_To be done_. Skip the pictures and extract all of the lines exactly as written.

_Provided data_.
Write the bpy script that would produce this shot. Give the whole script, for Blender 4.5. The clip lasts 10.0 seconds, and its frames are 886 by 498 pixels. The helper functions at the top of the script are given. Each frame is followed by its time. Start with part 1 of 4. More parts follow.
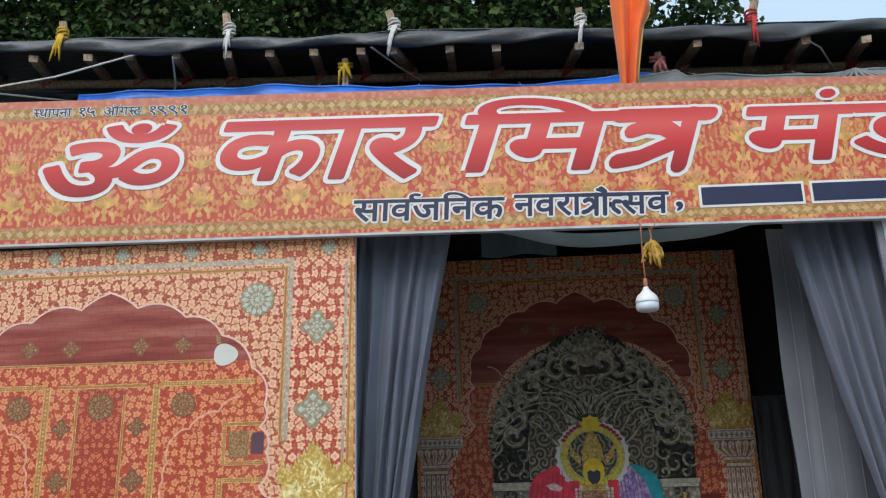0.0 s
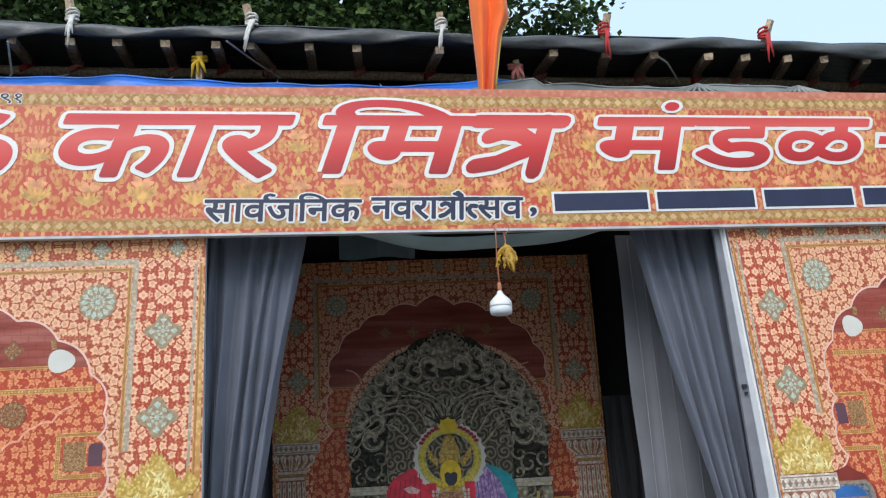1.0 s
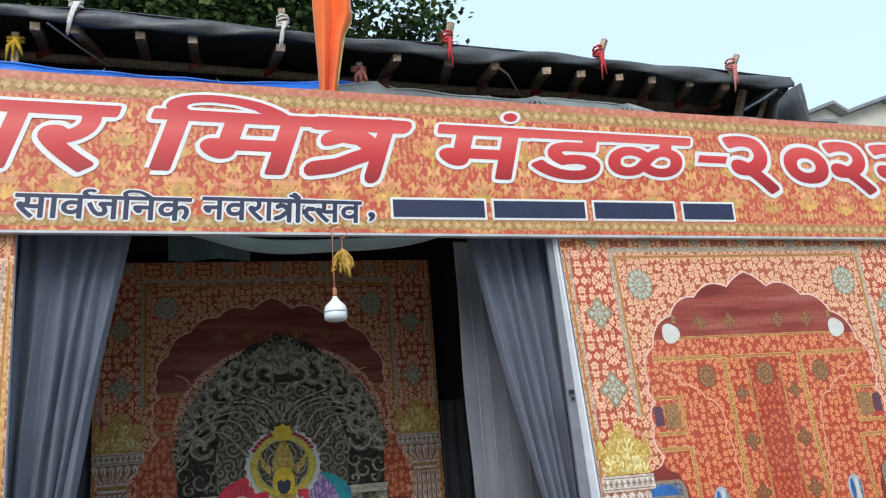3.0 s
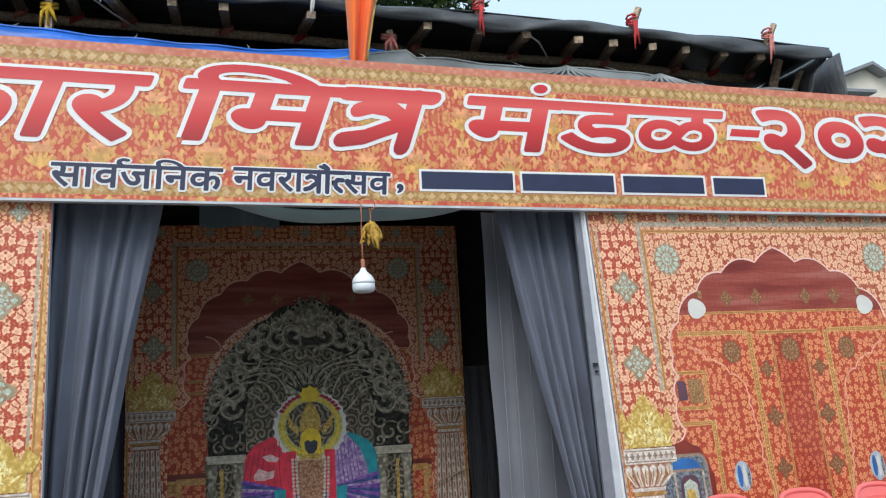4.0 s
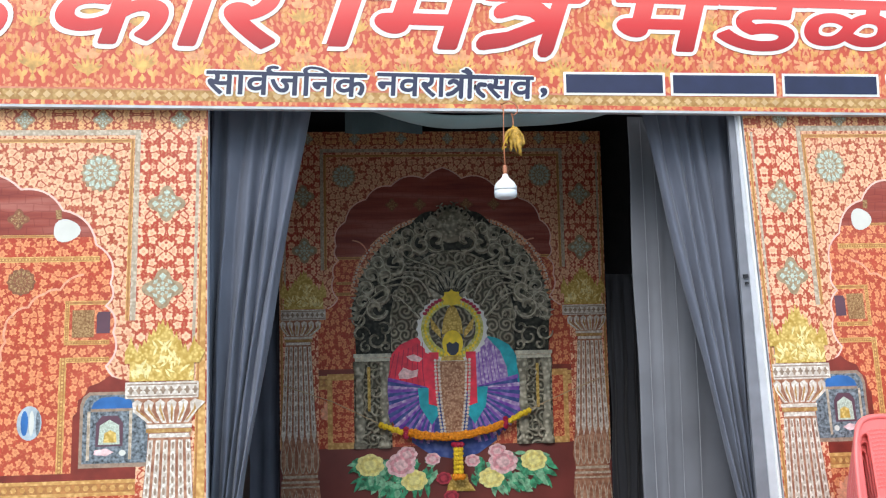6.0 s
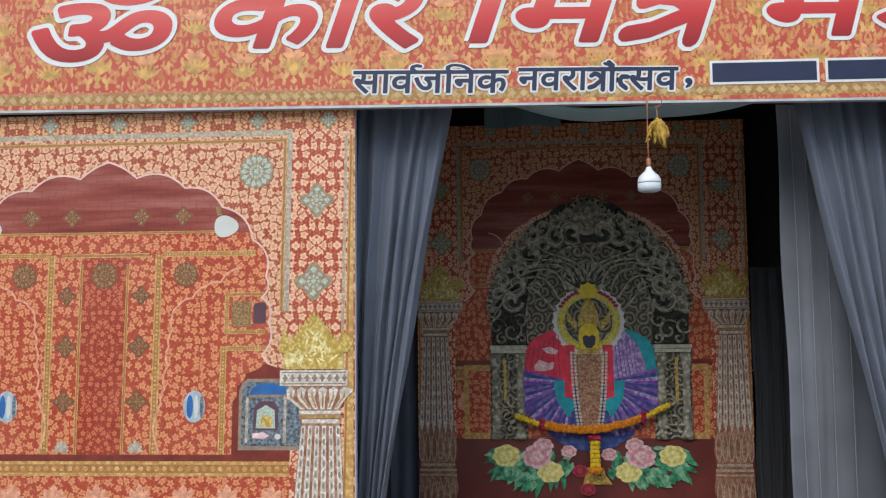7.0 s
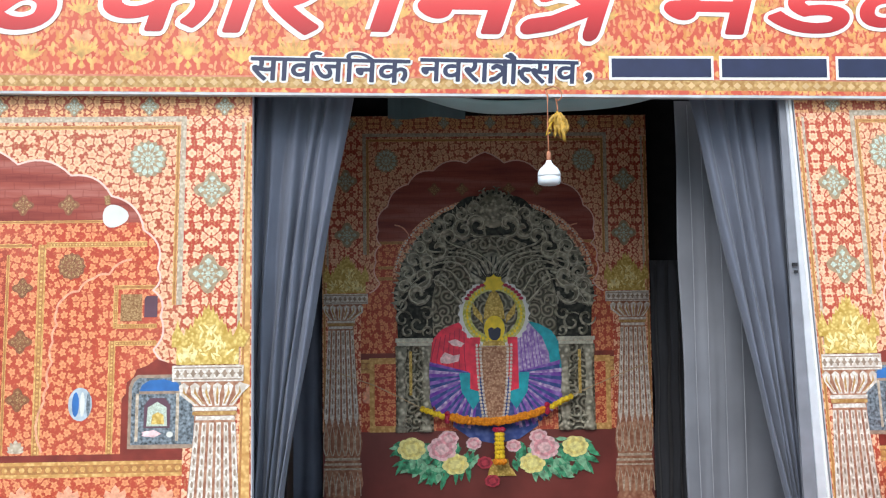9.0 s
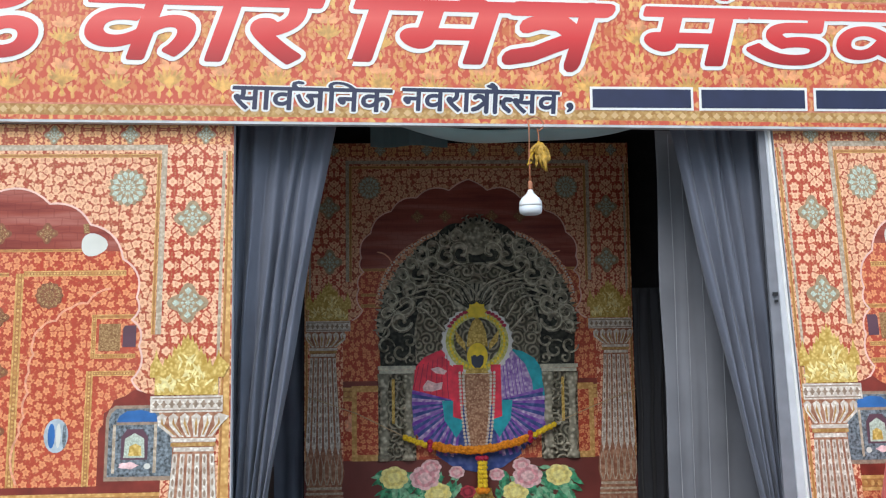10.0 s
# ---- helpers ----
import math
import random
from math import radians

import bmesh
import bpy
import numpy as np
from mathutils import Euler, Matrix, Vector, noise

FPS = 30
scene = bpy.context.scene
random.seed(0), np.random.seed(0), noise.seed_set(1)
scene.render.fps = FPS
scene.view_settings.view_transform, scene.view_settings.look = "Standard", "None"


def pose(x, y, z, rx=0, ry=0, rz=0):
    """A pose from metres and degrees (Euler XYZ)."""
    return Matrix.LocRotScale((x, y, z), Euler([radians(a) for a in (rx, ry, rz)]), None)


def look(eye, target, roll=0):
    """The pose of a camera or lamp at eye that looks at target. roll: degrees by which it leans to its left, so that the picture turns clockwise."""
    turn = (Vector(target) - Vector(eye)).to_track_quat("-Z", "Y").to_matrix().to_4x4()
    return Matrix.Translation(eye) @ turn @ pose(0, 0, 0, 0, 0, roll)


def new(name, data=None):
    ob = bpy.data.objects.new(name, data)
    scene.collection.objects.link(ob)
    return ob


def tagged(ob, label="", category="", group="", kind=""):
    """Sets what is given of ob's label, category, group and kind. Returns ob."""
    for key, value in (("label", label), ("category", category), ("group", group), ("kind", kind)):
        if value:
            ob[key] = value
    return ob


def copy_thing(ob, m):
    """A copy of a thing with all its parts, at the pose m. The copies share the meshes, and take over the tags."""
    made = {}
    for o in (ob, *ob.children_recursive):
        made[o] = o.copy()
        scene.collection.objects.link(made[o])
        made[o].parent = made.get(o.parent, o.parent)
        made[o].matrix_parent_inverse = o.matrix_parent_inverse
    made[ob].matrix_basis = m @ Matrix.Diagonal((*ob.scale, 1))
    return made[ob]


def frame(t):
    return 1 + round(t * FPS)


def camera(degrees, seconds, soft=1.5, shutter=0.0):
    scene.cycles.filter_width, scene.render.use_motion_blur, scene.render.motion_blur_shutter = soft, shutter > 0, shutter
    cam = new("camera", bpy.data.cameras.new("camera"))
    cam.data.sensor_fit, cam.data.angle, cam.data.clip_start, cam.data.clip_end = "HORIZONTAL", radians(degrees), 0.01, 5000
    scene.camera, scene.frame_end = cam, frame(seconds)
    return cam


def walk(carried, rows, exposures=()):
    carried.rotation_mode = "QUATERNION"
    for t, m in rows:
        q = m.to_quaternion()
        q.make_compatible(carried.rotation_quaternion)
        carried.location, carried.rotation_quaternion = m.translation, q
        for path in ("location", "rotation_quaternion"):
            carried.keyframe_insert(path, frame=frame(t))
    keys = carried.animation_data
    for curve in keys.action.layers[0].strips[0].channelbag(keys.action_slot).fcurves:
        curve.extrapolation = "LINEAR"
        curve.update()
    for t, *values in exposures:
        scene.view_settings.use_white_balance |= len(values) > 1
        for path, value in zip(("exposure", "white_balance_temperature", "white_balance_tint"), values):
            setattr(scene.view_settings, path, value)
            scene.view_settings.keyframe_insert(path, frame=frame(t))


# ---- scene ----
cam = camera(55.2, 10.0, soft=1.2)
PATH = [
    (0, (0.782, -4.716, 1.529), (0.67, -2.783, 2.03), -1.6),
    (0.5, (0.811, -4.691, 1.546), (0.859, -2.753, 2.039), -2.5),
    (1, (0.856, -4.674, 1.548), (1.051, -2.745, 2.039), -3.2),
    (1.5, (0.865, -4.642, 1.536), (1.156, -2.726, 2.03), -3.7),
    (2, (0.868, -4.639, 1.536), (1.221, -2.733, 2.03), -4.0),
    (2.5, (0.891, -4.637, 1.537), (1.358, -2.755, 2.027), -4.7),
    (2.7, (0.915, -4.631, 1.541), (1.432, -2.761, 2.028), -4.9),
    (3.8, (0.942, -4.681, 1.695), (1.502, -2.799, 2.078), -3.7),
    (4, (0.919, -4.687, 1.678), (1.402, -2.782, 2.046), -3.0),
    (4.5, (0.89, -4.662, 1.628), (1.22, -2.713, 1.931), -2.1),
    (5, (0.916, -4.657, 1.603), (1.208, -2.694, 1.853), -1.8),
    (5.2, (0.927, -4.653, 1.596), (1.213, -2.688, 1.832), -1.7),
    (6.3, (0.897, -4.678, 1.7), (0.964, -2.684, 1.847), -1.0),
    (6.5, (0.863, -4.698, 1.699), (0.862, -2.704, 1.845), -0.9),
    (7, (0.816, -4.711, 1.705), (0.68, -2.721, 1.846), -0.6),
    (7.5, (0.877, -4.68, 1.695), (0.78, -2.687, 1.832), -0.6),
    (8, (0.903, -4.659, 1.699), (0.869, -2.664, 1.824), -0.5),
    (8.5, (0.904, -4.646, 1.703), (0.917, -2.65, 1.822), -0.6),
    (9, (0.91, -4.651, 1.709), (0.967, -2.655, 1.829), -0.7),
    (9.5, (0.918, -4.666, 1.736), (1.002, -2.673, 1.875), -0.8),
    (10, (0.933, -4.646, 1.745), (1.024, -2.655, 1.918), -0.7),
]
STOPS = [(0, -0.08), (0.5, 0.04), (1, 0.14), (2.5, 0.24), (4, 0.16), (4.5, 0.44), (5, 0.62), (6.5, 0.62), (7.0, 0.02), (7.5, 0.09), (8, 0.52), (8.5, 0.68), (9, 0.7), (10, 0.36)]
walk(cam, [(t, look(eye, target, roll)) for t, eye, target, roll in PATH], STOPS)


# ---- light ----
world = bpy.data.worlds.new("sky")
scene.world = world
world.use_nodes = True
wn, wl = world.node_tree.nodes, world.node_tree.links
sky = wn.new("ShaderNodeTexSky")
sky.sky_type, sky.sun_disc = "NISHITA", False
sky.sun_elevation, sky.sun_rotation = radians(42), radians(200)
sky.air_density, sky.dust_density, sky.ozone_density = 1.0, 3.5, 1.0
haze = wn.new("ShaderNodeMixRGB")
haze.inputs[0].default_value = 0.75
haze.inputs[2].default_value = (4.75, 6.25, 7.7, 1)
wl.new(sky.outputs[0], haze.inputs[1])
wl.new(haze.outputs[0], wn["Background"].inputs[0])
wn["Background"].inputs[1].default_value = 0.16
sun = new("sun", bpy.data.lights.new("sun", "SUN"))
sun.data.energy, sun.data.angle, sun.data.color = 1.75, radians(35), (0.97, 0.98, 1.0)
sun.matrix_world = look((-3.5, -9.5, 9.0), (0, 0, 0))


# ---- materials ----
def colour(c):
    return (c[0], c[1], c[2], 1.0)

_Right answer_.
Write the bpy script that would produce this shot. Give the whole script, for Blender 4.5. The clip lasts 10.0 seconds, and its frames are 886 by 498 pixels. The helper functions at the top of the script are given. Each frame is followed by its time. Start with part 1 of 4. More parts follow.
0.0 s
1.0 s
3.0 s
4.0 s
6.0 s
7.0 s
9.0 s
10.0 s
# ---- helpers ----
import math
import random
from math import radians

import bmesh
import bpy
import numpy as np
from mathutils import Euler, Matrix, Vector, noise

FPS = 30
scene = bpy.context.scene
random.seed(0), np.random.seed(0), noise.seed_set(1)
scene.render.fps = FPS
scene.view_settings.view_transform, scene.view_settings.look = "Standard", "None"


def pose(x, y, z, rx=0, ry=0, rz=0):
    """A pose from metres and degrees (Euler XYZ)."""
    return Matrix.LocRotScale((x, y, z), Euler([radians(a) for a in (rx, ry, rz)]), None)


def look(eye, target, roll=0):
    """The pose of a camera or lamp at eye that looks at target. roll: degrees by which it leans to its left, so that the picture turns clockwise."""
    turn = (Vector(target) - Vector(eye)).to_track_quat("-Z", "Y").to_matrix().to_4x4()
    return Matrix.Translation(eye) @ turn @ pose(0, 0, 0, 0, 0, roll)


def new(name, data=None):
    ob = bpy.data.objects.new(name, data)
    scene.collection.objects.link(ob)
    return ob


def tagged(ob, label="", category="", group="", kind=""):
    """Sets what is given of ob's label, category, group and kind. Returns ob."""
    for key, value in (("label", label), ("category", category), ("group", group), ("kind", kind)):
        if value:
            ob[key] = value
    return ob


def copy_thing(ob, m):
    """A copy of a thing with all its parts, at the pose m. The copies share the meshes, and take over the tags."""
    made = {}
    for o in (ob, *ob.children_recursive):
        made[o] = o.copy()
        scene.collection.objects.link(made[o])
        made[o].parent = made.get(o.parent, o.parent)
        made[o].matrix_parent_inverse = o.matrix_parent_inverse
    made[ob].matrix_basis = m @ Matrix.Diagonal((*ob.scale, 1))
    return made[ob]


def frame(t):
    return 1 + round(t * FPS)


def camera(degrees, seconds, soft=1.5, shutter=0.0):
    scene.cycles.filter_width, scene.render.use_motion_blur, scene.render.motion_blur_shutter = soft, shutter > 0, shutter
    cam = new("camera", bpy.data.cameras.new("camera"))
    cam.data.sensor_fit, cam.data.angle, cam.data.clip_start, cam.data.clip_end = "HORIZONTAL", radians(degrees), 0.01, 5000
    scene.camera, scene.frame_end = cam, frame(seconds)
    return cam


def walk(carried, rows, exposures=()):
    carried.rotation_mode = "QUATERNION"
    for t, m in rows:
        q = m.to_quaternion()
        q.make_compatible(carried.rotation_quaternion)
        carried.location, carried.rotation_quaternion = m.translation, q
        for path in ("location", "rotation_quaternion"):
            carried.keyframe_insert(path, frame=frame(t))
    keys = carried.animation_data
    for curve in keys.action.layers[0].strips[0].channelbag(keys.action_slot).fcurves:
        curve.extrapolation = "LINEAR"
        curve.update()
    for t, *values in exposures:
        scene.view_settings.use_white_balance |= len(values) > 1
        for path, value in zip(("exposure", "white_balance_temperature", "white_balance_tint"), values):
            setattr(scene.view_settings, path, value)
            scene.view_settings.keyframe_insert(path, frame=frame(t))


# ---- scene ----
cam = camera(55.2, 10.0, soft=1.2)
PATH = [
    (0, (0.782, -4.716, 1.529), (0.67, -2.783, 2.03), -1.6),
    (0.5, (0.811, -4.691, 1.546), (0.859, -2.753, 2.039), -2.5),
    (1, (0.856, -4.674, 1.548), (1.051, -2.745, 2.039), -3.2),
    (1.5, (0.865, -4.642, 1.536), (1.156, -2.726, 2.03), -3.7),
    (2, (0.868, -4.639, 1.536), (1.221, -2.733, 2.03), -4.0),
    (2.5, (0.891, -4.637, 1.537), (1.358, -2.755, 2.027), -4.7),
    (2.7, (0.915, -4.631, 1.541), (1.432, -2.761, 2.028), -4.9),
    (3.8, (0.942, -4.681, 1.695), (1.502, -2.799, 2.078), -3.7),
    (4, (0.919, -4.687, 1.678), (1.402, -2.782, 2.046), -3.0),
    (4.5, (0.89, -4.662, 1.628), (1.22, -2.713, 1.931), -2.1),
    (5, (0.916, -4.657, 1.603), (1.208, -2.694, 1.853), -1.8),
    (5.2, (0.927, -4.653, 1.596), (1.213, -2.688, 1.832), -1.7),
    (6.3, (0.897, -4.678, 1.7), (0.964, -2.684, 1.847), -1.0),
    (6.5, (0.863, -4.698, 1.699), (0.862, -2.704, 1.845), -0.9),
    (7, (0.816, -4.711, 1.705), (0.68, -2.721, 1.846), -0.6),
    (7.5, (0.877, -4.68, 1.695), (0.78, -2.687, 1.832), -0.6),
    (8, (0.903, -4.659, 1.699), (0.869, -2.664, 1.824), -0.5),
    (8.5, (0.904, -4.646, 1.703), (0.917, -2.65, 1.822), -0.6),
    (9, (0.91, -4.651, 1.709), (0.967, -2.655, 1.829), -0.7),
    (9.5, (0.918, -4.666, 1.736), (1.002, -2.673, 1.875), -0.8),
    (10, (0.933, -4.646, 1.745), (1.024, -2.655, 1.918), -0.7),
]
STOPS = [(0, -0.08), (0.5, 0.04), (1, 0.14), (2.5, 0.24), (4, 0.16), (4.5, 0.44), (5, 0.62), (6.5, 0.62), (7.0, 0.02), (7.5, 0.09), (8, 0.52), (8.5, 0.68), (9, 0.7), (10, 0.36)]
walk(cam, [(t, look(eye, target, roll)) for t, eye, target, roll in PATH], STOPS)


# ---- light ----
world = bpy.data.worlds.new("sky")
scene.world = world
world.use_nodes = True
wn, wl = world.node_tree.nodes, world.node_tree.links
sky = wn.new("ShaderNodeTexSky")
sky.sky_type, sky.sun_disc = "NISHITA", False
sky.sun_elevation, sky.sun_rotation = radians(42), radians(200)
sky.air_density, sky.dust_density, sky.ozone_density = 1.0, 3.5, 1.0
haze = wn.new("ShaderNodeMixRGB")
haze.inputs[0].default_value = 0.75
haze.inputs[2].default_value = (4.75, 6.25, 7.7, 1)
wl.new(sky.outputs[0], haze.inputs[1])
wl.new(haze.outputs[0], wn["Background"].inputs[0])
wn["Background"].inputs[1].default_value = 0.16
sun = new("sun", bpy.data.lights.new("sun", "SUN"))
sun.data.energy, sun.data.angle, sun.data.color = 1.75, radians(35), (0.97, 0.98, 1.0)
sun.matrix_world = look((-3.5, -9.5, 9.0), (0, 0, 0))


# ---- materials ----
def colour(c):
    return (c[0], c[1], c[2], 1.0)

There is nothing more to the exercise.